China’s benchmark money-market rate fell to a six-week low and bonds rallied as the central bank moved to a daily schedule of open-market operations and took advantage of the change to further saturate the financial system with funds.
The People’s Bank of China (PBOC) yesterday added 100 billion yuan (US$15 billion) via reverse-repurchase agreements, taking this week’s net injections via the lending tool to a record 690 billion yuan.
The monetary authority said it would conduct such operations daily between yesterday and Feb. 19, apart from during the week-long Lunar New Year holiday that begins on Sunday next week. The usual auction windows are on Tuesday and Thursday.
Photo: AFP
The one-month Shanghai interbank offered rate on Thursday climbed to the highest since July, buoyed by a combination of pre-holiday cash demand and record capital outflows.

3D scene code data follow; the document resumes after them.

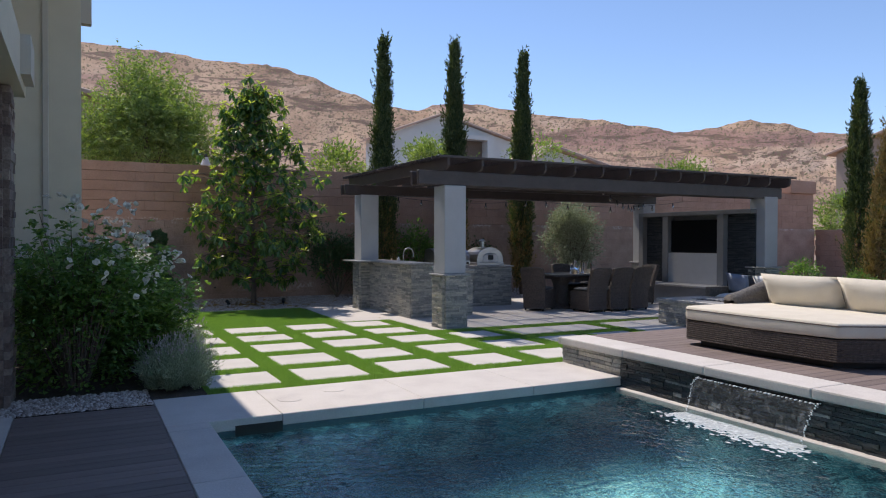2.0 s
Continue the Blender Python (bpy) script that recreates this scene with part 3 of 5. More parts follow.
# ---- house side: loggia pillars, stucco wall and roofs ----
def house():
    wall = tagged(new("wall_house"), "sage grey stucco house wall with a raised pale trim", "wall", kind="structure")
    part("wall_body", boxed(-6.0, 0.25, 16.2, 16.48, -0.1, 7.0), STUCCO_H, wall)
    part("trim", boxed(-0.35, -0.25, 16.15, 16.20, 0.0, 7.0, bevel=0.012), STUCCO_T, wall)
    part("eave_end", prism(bmesh.new(), [(0.252, 16.25), (0.42, 16.25), (0.42, 16.45), (0.252, 16.45)], 5.3, 6.35), STUCCO_T, wall)
    part("downspout", boxed(0.252, 0.36, 16.3, 16.4, 6.36, 7.0, bevel=0.01), BARK, wall)
    tagged(link("wall_west", boxed(-6.2, -6.0, -12, 17.0, -0.1, 7.0), STUCCO_H), "plain stucco house wall", "wall", kind="structure")
    for k, (y0, y1) in enumerate(((6.75, 7.35), (9.42, 10.0))):
        p = thing("stone_pillar", (-0.64, (y0 + y1) / 2, 0), "square pillar faced with brown stacked stone", "pillar", "loggia pillars")
        w, d = 0.29, (y1 - y0) / 2
        part("core", boxed(-w + 0.04, w - 0.04, -d + 0.04, d - 0.04, -0.12, 2.85), CORE, p)
        for a, b in (((w - 0.05, -d + 0.02), (w - 0.05, d - 0.02)), ((-w + 0.05, -d + 0.05), (w - 0.05, -d + 0.05))):
            veneer(p, a, b, -0.1, 2.85, STONES_H, lo=0.05, hi=0.11, lmin=0.12, lmax=0.35, depth=0.055, seed=30 + k)
    beam = tagged(link("loggia_beam", boxed(-1.0, -0.26, -12, 10.1, 2.86, 3.3), STUCCO_H), "stucco beam over the loggia pillars", "beam", kind="structure")
    corb = bmesh.new()
    prism(corb, [(-0.26, 9.4), (-0.18, 9.4), (-0.18, 10.0), (-0.26, 10.0)], 2.95, 3.3)
    part("corbel", corb, STUCCO_T, beam)
    tagged(link("ceiling_loggia", boxed(-6.0, -0.98, -12, 8.6, 3.3, 3.5), STUCCO_T), "plain loggia ceiling", "ceiling", kind="structure")
    roof = tagged(new("roof_house"), "clay tile house roof over the loggia wing", "roof", kind="structure")
    part("deck", boxed(-6.0, 0.74, 9.75, 15.6, 6.46, 6.6), STUCCO_T, roof)
    bm = bmesh.new()
    x = -5.9
    while x < 0.77:
        tube(bm, (x, 9.62, 6.6), (x, 15.6, 6.9), 0.10, 0.10, 8)
        x += 0.29
    part("roof_tiling", bm, TILE, roof)


house()


# ---- decks ----
def decks():
    low = tagged(new("deck_house"), "brown composite board deck along the pool", "deck", kind="structure")
    y = -6.0
    while y < 9.0:
        part("board", boxed(-0.30, 0.797, y, min(y + 0.135, 9.04), -0.05, -0.004, bevel=0.003), DECK, low)
        y += 0.14
    tagged(link("deck_border", boxed(-0.62, -0.305, -6, 9.2, -0.10, -0.002, bevel=0.004), COPING), "pale stone border of the deck", "border", kind="structure")
    hi = tagged(new("deck_raised"), "raised brown composite board deck above the pool", "deck", kind="structure")
    part("deck_core", boxed(5.60, 9.25, 4.722, 9.20, -2.5, DECK_Z - 0.045), CORE, hi)
    part("deck_core", boxed(6.21, 9.25, 4.0, 4.72, -0.2, DECK_Z - 0.045), CORE, hi)
    y = 4.05
    while y < 9.22:
        part("board", boxed(5.91, 9.30, y, min(y + 0.135, 9.27), DECK_Z - 0.04, DECK_Z, bevel=0.003), DECK, hi)
        y += 0.14
    part("fascia", boxed(5.95, 9.29, 9.205, 9.25, -0.05, DECK_Z - 0.045), DECK, hi)


decks()


def dry_patch(lo, hi, amount, seed):
    """Share of dry pale stone between two heights, in patches along the wall."""
    def share(c, z):
        band = 1.0 if lo < z < hi else 0.05
        return band * amount * (0.5 + 1.2 * noise.noise(Vector((c * 1.3, z * 4, seed))))
    return share


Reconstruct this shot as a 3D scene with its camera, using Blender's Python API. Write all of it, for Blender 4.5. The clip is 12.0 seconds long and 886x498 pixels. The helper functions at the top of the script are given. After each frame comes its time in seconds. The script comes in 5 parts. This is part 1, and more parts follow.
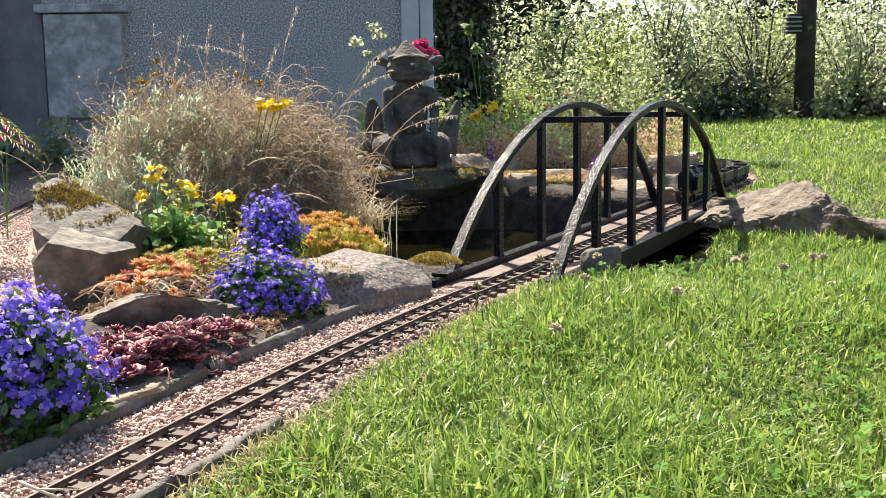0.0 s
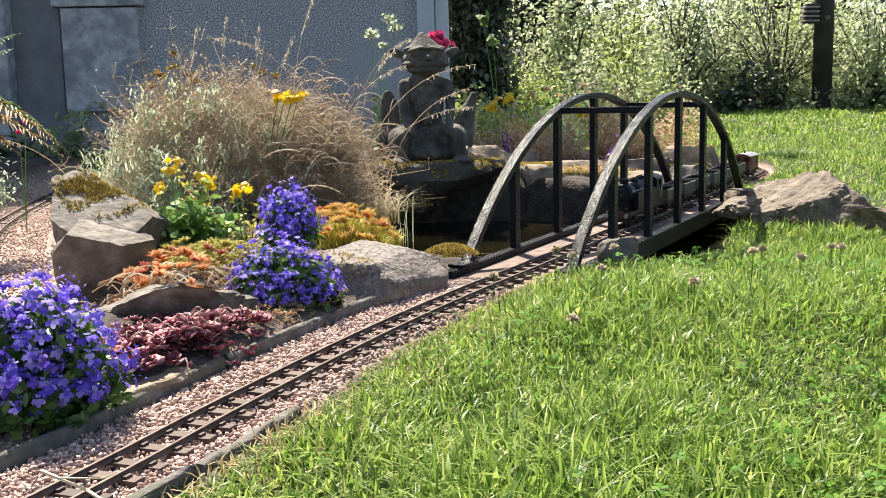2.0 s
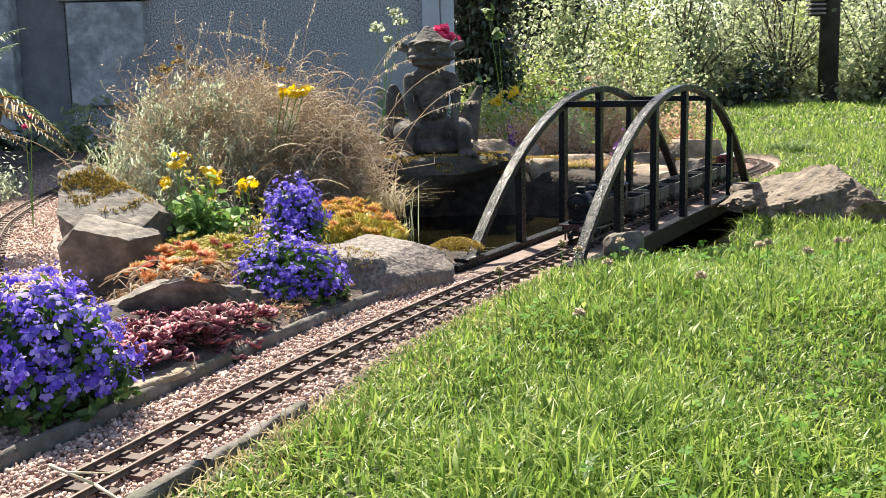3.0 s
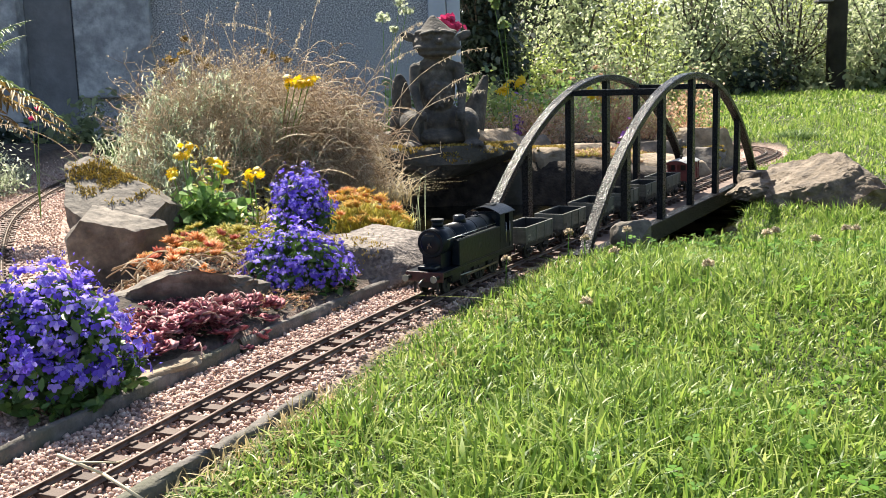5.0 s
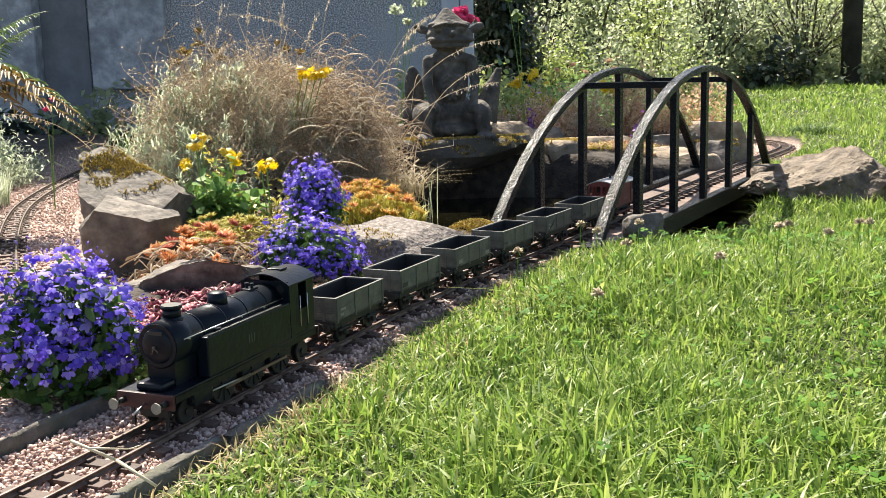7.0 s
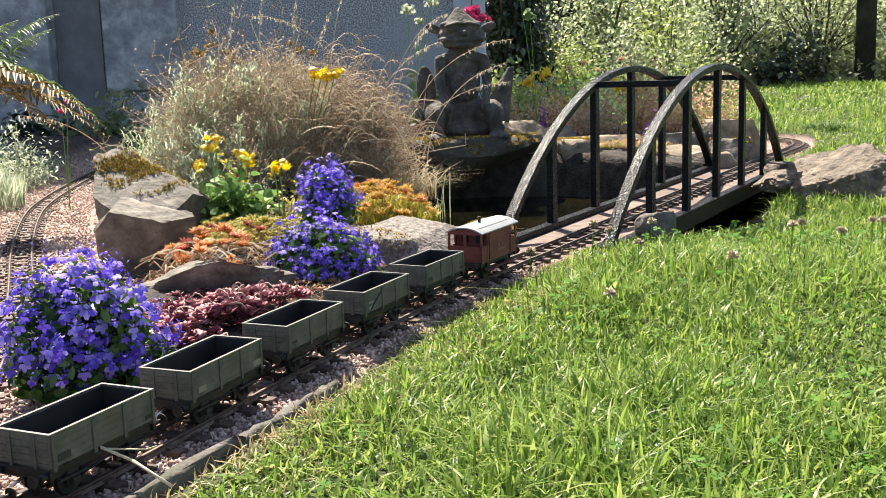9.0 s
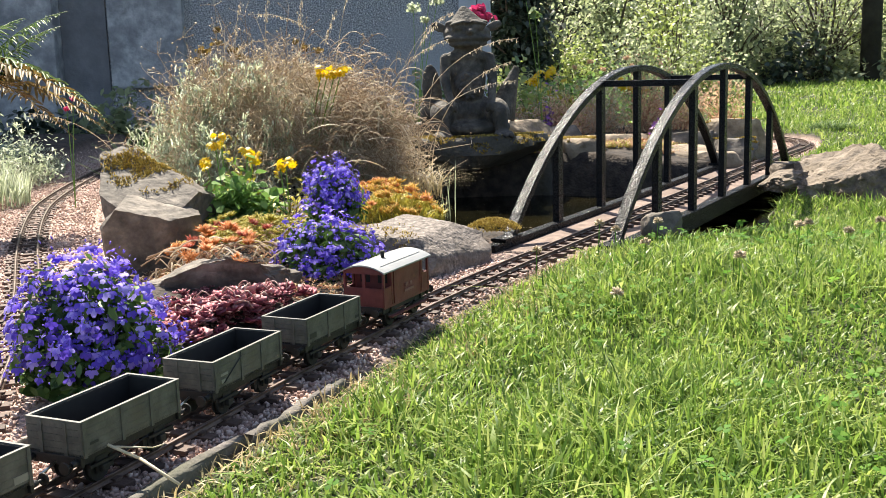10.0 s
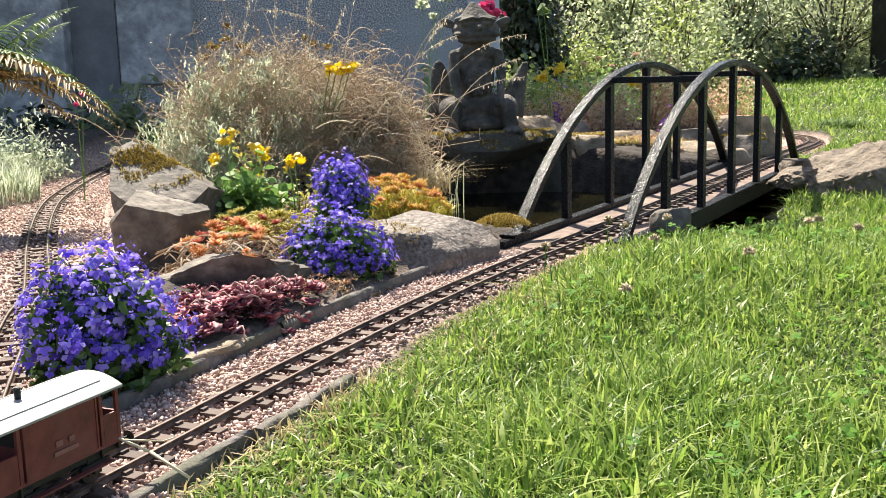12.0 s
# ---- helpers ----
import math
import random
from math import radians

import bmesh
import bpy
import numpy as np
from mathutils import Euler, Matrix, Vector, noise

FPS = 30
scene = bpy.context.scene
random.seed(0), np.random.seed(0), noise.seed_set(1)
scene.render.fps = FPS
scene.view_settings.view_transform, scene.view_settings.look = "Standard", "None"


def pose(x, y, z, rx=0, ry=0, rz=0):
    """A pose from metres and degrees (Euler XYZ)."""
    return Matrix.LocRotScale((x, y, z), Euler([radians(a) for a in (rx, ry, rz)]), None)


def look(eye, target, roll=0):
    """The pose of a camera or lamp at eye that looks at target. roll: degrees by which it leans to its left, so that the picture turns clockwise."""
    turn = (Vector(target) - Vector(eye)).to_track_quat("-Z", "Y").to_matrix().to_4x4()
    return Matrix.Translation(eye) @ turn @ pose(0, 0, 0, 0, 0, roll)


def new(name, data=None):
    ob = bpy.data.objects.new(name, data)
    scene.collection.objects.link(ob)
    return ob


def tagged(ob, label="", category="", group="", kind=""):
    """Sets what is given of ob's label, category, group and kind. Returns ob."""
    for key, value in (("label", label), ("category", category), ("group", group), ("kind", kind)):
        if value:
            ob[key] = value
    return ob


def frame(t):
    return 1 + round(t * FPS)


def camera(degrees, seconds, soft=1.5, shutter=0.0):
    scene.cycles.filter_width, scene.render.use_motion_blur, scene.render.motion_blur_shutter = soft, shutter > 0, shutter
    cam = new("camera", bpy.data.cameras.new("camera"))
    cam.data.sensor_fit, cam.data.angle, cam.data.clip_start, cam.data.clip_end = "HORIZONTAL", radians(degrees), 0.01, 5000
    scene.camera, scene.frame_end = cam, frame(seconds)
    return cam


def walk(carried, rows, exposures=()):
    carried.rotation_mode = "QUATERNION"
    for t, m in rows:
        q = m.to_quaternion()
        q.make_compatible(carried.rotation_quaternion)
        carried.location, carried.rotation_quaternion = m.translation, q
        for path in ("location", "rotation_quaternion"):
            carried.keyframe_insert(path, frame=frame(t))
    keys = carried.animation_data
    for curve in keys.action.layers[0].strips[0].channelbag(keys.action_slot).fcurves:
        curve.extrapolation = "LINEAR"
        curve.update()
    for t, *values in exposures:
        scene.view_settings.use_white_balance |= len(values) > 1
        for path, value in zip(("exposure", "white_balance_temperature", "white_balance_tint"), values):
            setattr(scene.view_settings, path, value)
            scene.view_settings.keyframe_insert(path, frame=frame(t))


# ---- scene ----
cam = camera(45.73, 12.0, soft=0.9)
walk(cam, [
    (0, pose(0.0055, 0.0067, 0.2892, 81.718, 0.936, -3.758)),
    (0.5, pose(0.0043, 0.0060, 0.2889, 81.696, 1.019, -3.602)),
    (1, pose(0.0035, 0.0057, 0.2878, 81.617, 1.113, -3.411)),
    (1.5, pose(0.0049, 0.0053, 0.2878, 81.495, 1.148, -3.155)),
    (2, pose(0.0044, 0.0058, 0.2874, 81.322, 1.203, -2.923)),
    (2.5, pose(0.0032, 0.0041, 0.2891, 81.156, 1.280, -2.746)),
    (3, pose(0.0031, 0.0059, 0.2883, 80.979, 1.292, -2.663)),
    (5, pose(0.0041, 0.0063, 0.2868, 80.469, 1.638, -2.314)),
    (5.5, pose(0.0045, 0.0038, 0.2866, 80.346, 1.658, -2.115)),
    (6, pose(0.0050, 0.0009, 0.2873, 80.218, 1.556, -1.911)),
    (6.5, pose(0.0054, 0.0030, 0.2848, 80.180, 1.527, -1.746)),
    (7, pose(0.0044, 0.0034, 0.2847, 80.128, 1.465, -1.608)),
    (9, pose(0.0047, -0.0001, 0.2870, 80.076, 1.808, -0.954)),
    (9.5, pose(0.0040, 0.0030, 0.2852, 80.057, 1.764, -0.870)),
    (10, pose(0.0014, 0.0013, 0.2870, 80.013, 1.661, -0.725)),
    (10.5, pose(0.0023, 0.0006, 0.2868, 79.968, 1.612, -0.539)),
    (11, pose(0.0011, 0.0000, 0.2850, 79.967, 1.601, -0.432)),
    (11.5, pose(-0.0007, 0.0005, 0.2860, 79.886, 1.564, -0.367)),
    (12, pose(0.0000, 0.0000, 0.2862, 79.839, 1.564, -0.280)),
], exposures=((0, 1.44, 6700, 10), (12, 1.44, 6700, 10)))

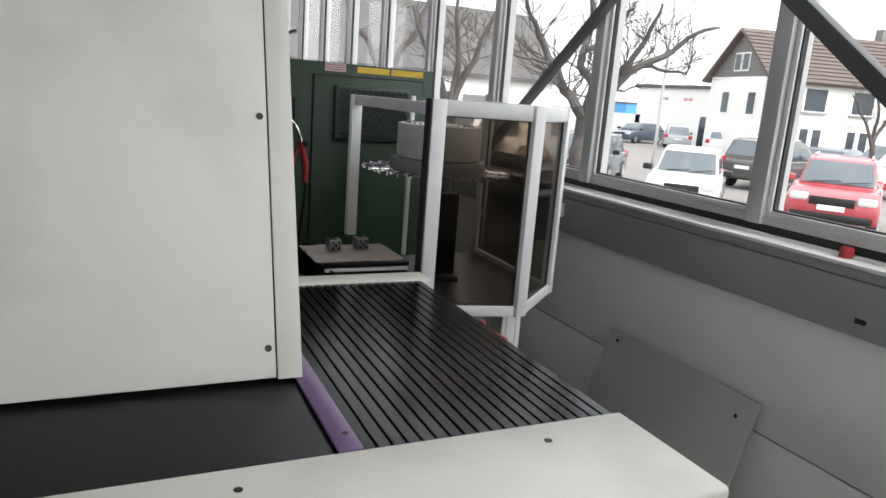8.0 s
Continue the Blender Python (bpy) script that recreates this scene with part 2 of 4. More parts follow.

Policymakers are trying to avoid exacerbating an exodus of funds by refraining from cutting lenders’ reserve-requirement ratios, while at the same time keeping borrowing costs from rising amid the slowest growth in a quarter century.
“The higher frequency of operations shows the PBOC’s intention to tame money rates ahead of the holidays,” said Li Liuyang (李劉陽), Shanghai-based chief financial market analyst at Bank of Tokyo-Mitsubishi UFJ (China) Ltd. “Appropriate liquidity management has become an increasingly important task for the central bank.”
The seven-day repurchase rate, a gauge of funding availability in the financial system, dropped 5 basis points to 2.26 percent as of 2:12pm in Shanghai, a weighted average from the National Interbank Funding Center shows. It fell to 2.2 percent earlier, the lowest since Dec. 15. Government bonds rallied, pushing the yield on notes due October 2025 down by 4 basis points to 2.87 percent.
Yesterday’s operations brought the net injections this month to 1.9 trillion yuan, including 1.235 trillion yuan via reverse repos and 612.5 billion yuan through its medium-term lending facility, data compiled by Bloomberg show.
The PBOC plans to arrange 1.6 trillion yuan of short-term funds and as much as 800 billion yuan of medium-term liquidity support, according to the transcript of a PBOC meeting posted on Sina.com on Friday last week.
The central bank auctioned 20 billion yuan of seven-day reverse repos and 80 billion yuan of 28-day contracts yesterday at 2.25 percent and 2.6 percent respectively.
The monetary authority on Thursday said it would expand access to short-term liquidity operations to an additional seven banks, and allow bonds issued by government-backed institutions and commercial banks to be used as collateral.
This is the first time that the PBOC will conduct open-market operations on a daily basis, said Ming Ming (明明), Beijing-based head of fixed-income research at Citic Securities Co (中信證券) who previously worked in the central bank’s monetary policy division for eight years.
The PBOC gauged demand for 14 and 28-day reverse repos for Monday’s operations, as well as 14 and 28-day repurchase agreements and 91-day bills, according to a trader at a primary dealer required to bid at the auctions.
“Looking ahead, it’s likely for the central bank to gauge demand daily when necessary as it attempts to build a new benchmark interest rate,” Li said.
“The drawback of the current twice-weekly arrangement prevents prompt reaction to sudden changes in the market,” Li said.